Snakebot was invented by Dr Ivan Tanev (Doshisha University, Japan), and is simulated as a set of identical spherical morphological segments, linked together via universal joints. The morphology is inspired by the efficient side-winding locomotion of the rattlesnake Crotalus cerastes. Actuators (“muscles”) are attached to individual segments (“vertebrae”): in the initial standstill position of Snakebot, the rotation axes of the actuators are oriented vertically (vertical actuator) and horizontally (horizontal actuator). Open Dynamics Engine (ODE) was chosen to provide a realistic simulation of the mechanics of Snakebot. There is no global coordinator component in the system evolved with Genetic Programming techniques.
Locomotion of a simulated Snakebot that was evolved with information-driven fitness functions (in collaboration with Joseph Lizier, Dr Ivan Tanev and Dr Vadim Gerasimov; 2006-ongoing):
It can be shown that the amount of predictive information between groups of actuators (measured via generalised excess entropy) grows as the modular robot starts to move across the terrain. That is, the distributed actuators become more coupled when a coordinated side-winding locomotion is dominant. The increase of predictive information is indicative of self-organisation. Faced with obstacles, the robot temporarily loses the side-winding pattern: the modules become less organised, the strength of their coupling is decreased, and rather than exploiting the dominant pattern, the robot explores various alternatives. Such exploration temporarily decreases self-organisation (the predictive information within the system is reduced). When the obstacles are avoided, the modules “rediscover” the dominant side-winding pattern by themselves, recovering the previous level of predictive information and manifesting again the ability to self-organise without any global controller.
Presence of predictive information does not mean that there are explicit segment-to-segment communication channels. Rather, the channel is created by physical coupling: if the states of the remote segments are synchronised then some information has been indirectly transferred via stigmergy (due to the physical interactions among the segments, and with the terrain).
1. M. Prokopenko, V. Gerasimov, and I. Tanev. Measuring spatiotemporal coordination in a modular robotic system . In L. Rocha, L. Yaeger, M. Bedau, D. Floreano, R. Goldstone, and A. Vespignani, eds, Artificial Life X: Proceedings of The 10th International Conference on the Simulation and Synthesis of Living Systems, 185–191, Bloomington IN, USA, 2006.

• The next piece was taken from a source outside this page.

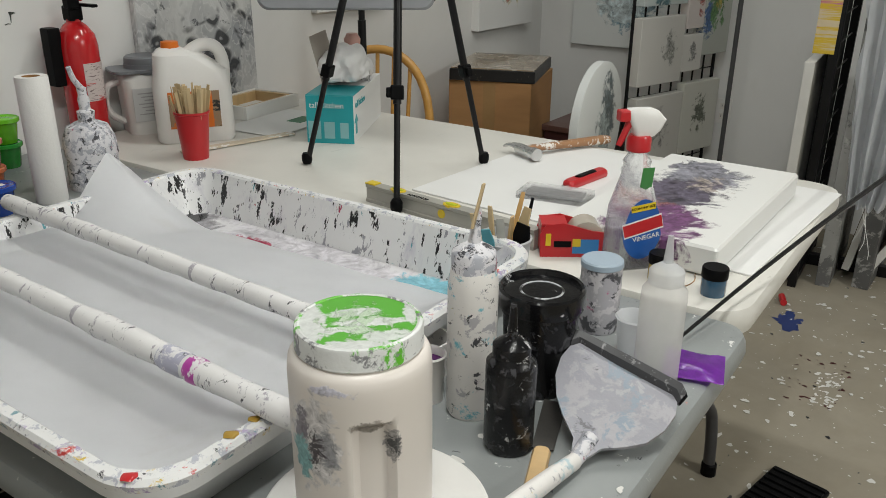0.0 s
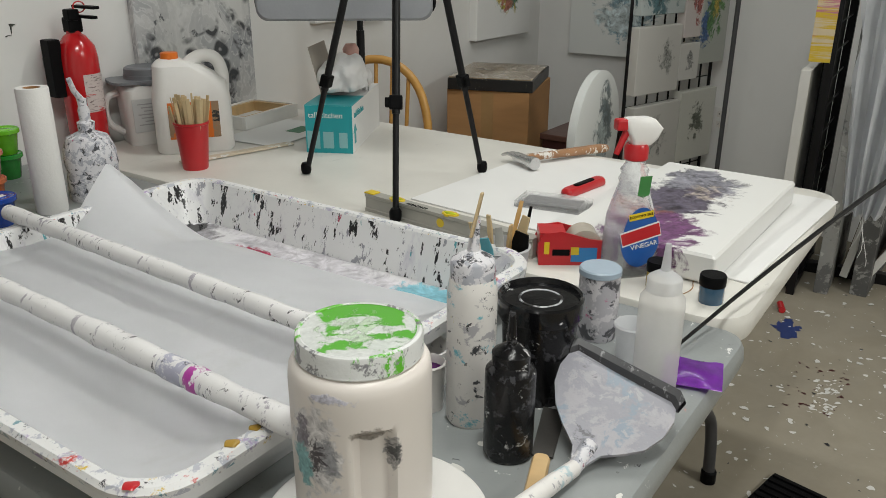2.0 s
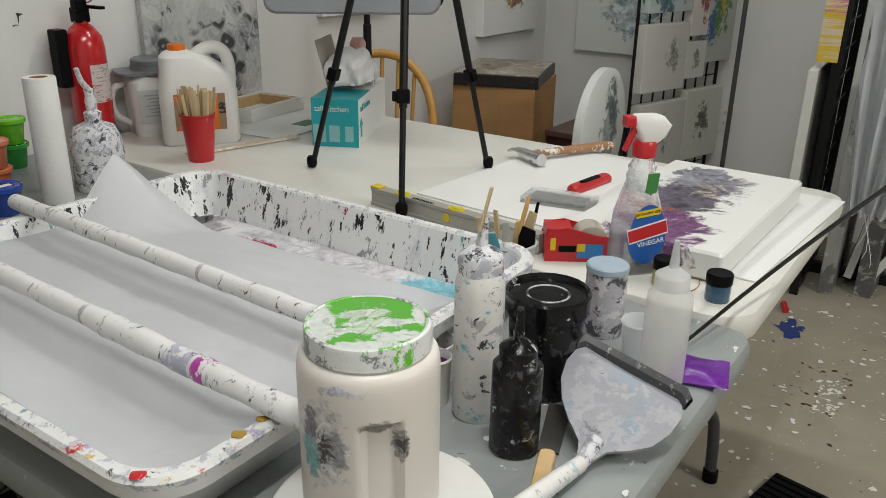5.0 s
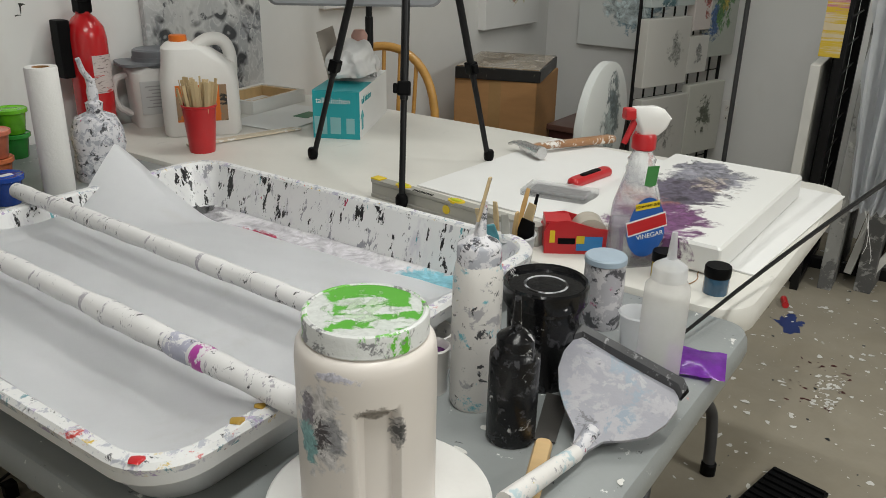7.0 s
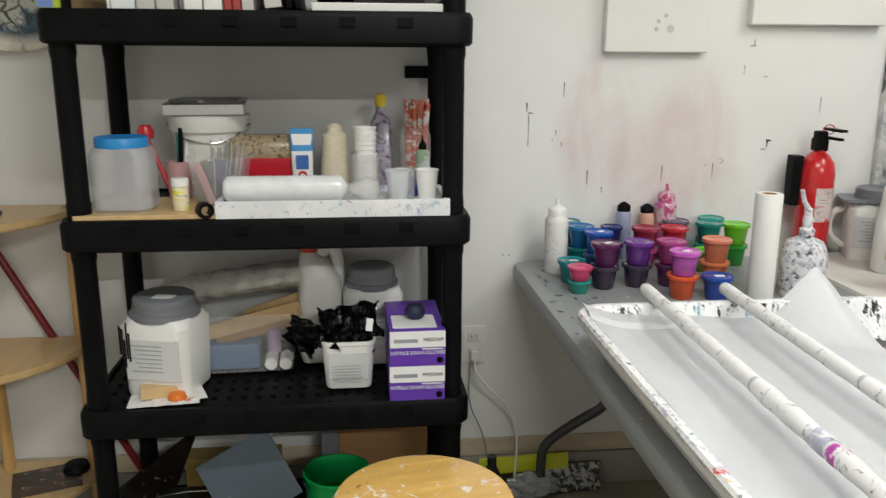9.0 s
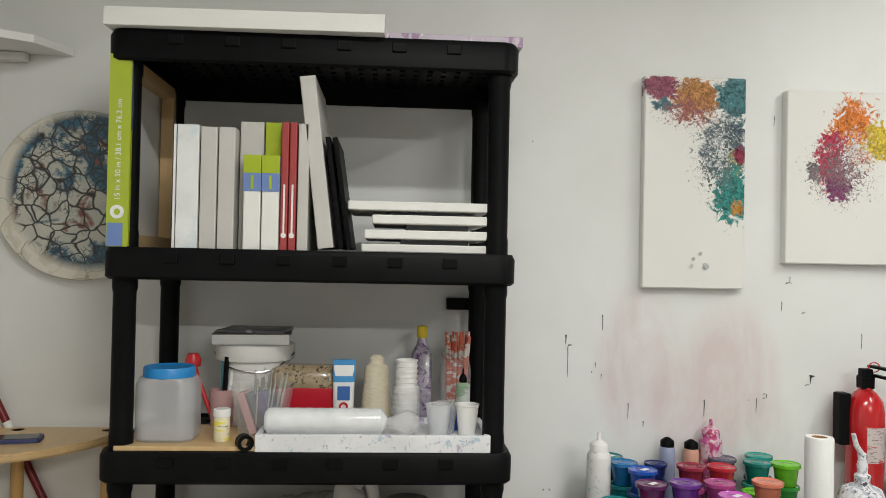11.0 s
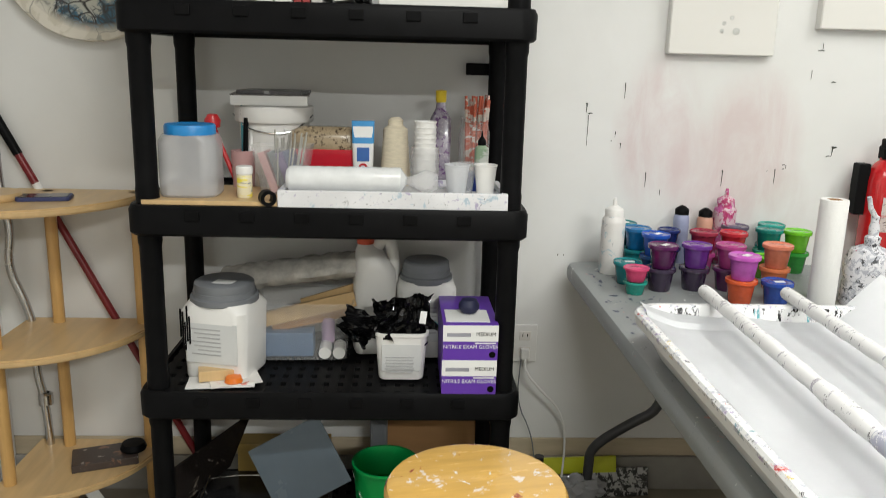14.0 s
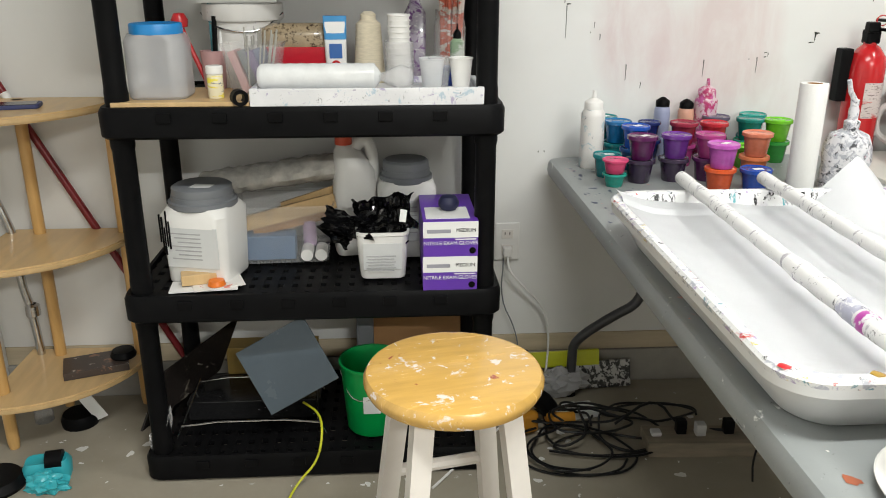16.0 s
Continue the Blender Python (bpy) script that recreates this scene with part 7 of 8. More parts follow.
def cell_art():
    m, nt, bs = nodes_of("cellular pour")
    tc = nt.nodes.new("ShaderNodeTexCoord").outputs["Object"]
    wob_ = nt.nodes.new("ShaderNodeMix")
    wob_.data_type = "VECTOR"
    wob_.inputs[0].default_value = 0.06
    nz = nt.nodes.new("ShaderNodeTexNoise")
    nz.inputs["Scale"].default_value = 11
    nt.links.new(tc, nz.inputs["Vector"])
    nt.links.new(tc, wob_.inputs[4])
    nt.links.new(nz.outputs["Color"], wob_.inputs[5])
    def cells(scale, lo, hi):
        vo = nt.nodes.new("ShaderNodeTexVoronoi")
        vo.feature = "DISTANCE_TO_EDGE"
        vo.inputs["Scale"].default_value = scale
        nt.links.new(wob_.outputs[1], vo.inputs["Vector"])
        return step_of(nt, vo.outputs["Distance"], hi, lo)
    mp = nt.nodes.new("ShaderNodeMapping")
    mp.inputs["Scale"].default_value = (1 / 0.205, 0.0, 1 / 0.205)
    mp.inputs["Location"].default_value = (-0.025 / 0.205, 0, -0.015 / 0.205)
    nt.links.new(tc, mp.inputs[0])
    ln = nt.nodes.new("ShaderNodeVectorMath")
    ln.operation = "LENGTH"
    nt.links.new(mp.outputs[0], ln.inputs[0])
    crown = step_of(nt, ln.outputs["Value"], 1.08, 0.95)
    blue = step_of(nt, noise_of(nt, tc, 7, 6, 0.65, 0.8, 3), 0.47, 0.53)
    fill = mix_of(nt, blue, mix_of(nt, noise_of(nt, tc, 16, 4, 0.6, 0.2, 21), (0.30, 0.36, 0.35), (0.66, 0.60, 0.50)), (0.035, 0.12, 0.19))
    fill = mix_of(nt, step_of(nt, noise_of(nt, tc, 12, 4, 0.6, 0.5, 8), 0.56, 0.62), fill, (0.20, 0.075, 0.05))
    inside = mix_of(nt, cells(24, 0.02, 0.075), fill, (0.03, 0.026, 0.024))
    inside = mix_of(nt, math_of(nt, "MULTIPLY", cells(60, 0.02, 0.08), step_of(nt, noise_of(nt, tc, 9, 4, 0.6, 0.4, 33), 0.48, 0.54)), inside, (0.05, 0.05, 0.055))
    inside = mix_of(nt, math_of(nt, "MULTIPLY", cells(46, 0.03, 0.1), blue), inside, (0.03, 0.06, 0.08))
    pale = mix_of(nt, step_of(nt, noise_of(nt, tc, 8, 5, 0.6, 1.5, 6), 0.5, 0.56), (0.70, 0.66, 0.58), (0.60, 0.56, 0.47))
    pale = mix_of(nt, math_of(nt, "MULTIPLY", cells(9, 0.004, 0.012), 0.6), pale, (0.2, 0.19, 0.17))
    nt.links.new(mix_of(nt, crown, pale, inside), bs.inputs["Base Color"])
    bs.inputs["Roughness"].default_value = 0.3
    return m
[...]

2. M. Prokopenko, V. Gerasimov, and I. Tanev. Evolving Spatiotemporal Coordination in a Modular Robotic System , in Nolfi, S., Baldassarre, G., Calabretta R., Hallam, J. C. T., Marocco, D., Meyer J.-A., Miglino, O., and Parisi, D., eds. From Animals to Animats 9: 9th International Conference on the Simulation of Adaptive Behavior (SAB 2006), Rome, Italy, Springer, Lecture notes in computer science, vol. 4095, 558-569, 2006.
3. I. Tanev, T. Ray, and A. Buller. Automated evolutionary design, robustness, and adaptation of sidewinding locomotion of a simulated snake-like robot. IEEE Transactions On Robotics, 21:632–645, 2005.
4. I. Tanev, Learning Mutation Strategies for Evolution and Adaptation of a Simulated Snakebot, Advances in Applied Self-organizing Systems, M.Prokopenko, ed., 105-126, Springer, 2007.
5. J. T. Lizier, M. Prokopenko, I. Tanev, and A. Y. Zomaya, Emergence of Glider-like Structures in a Modular Robotic System, In Proceedings of 11th International Conference on the Simulation and Synthesis of Living Systems (ALife XI), 2008 (to appear).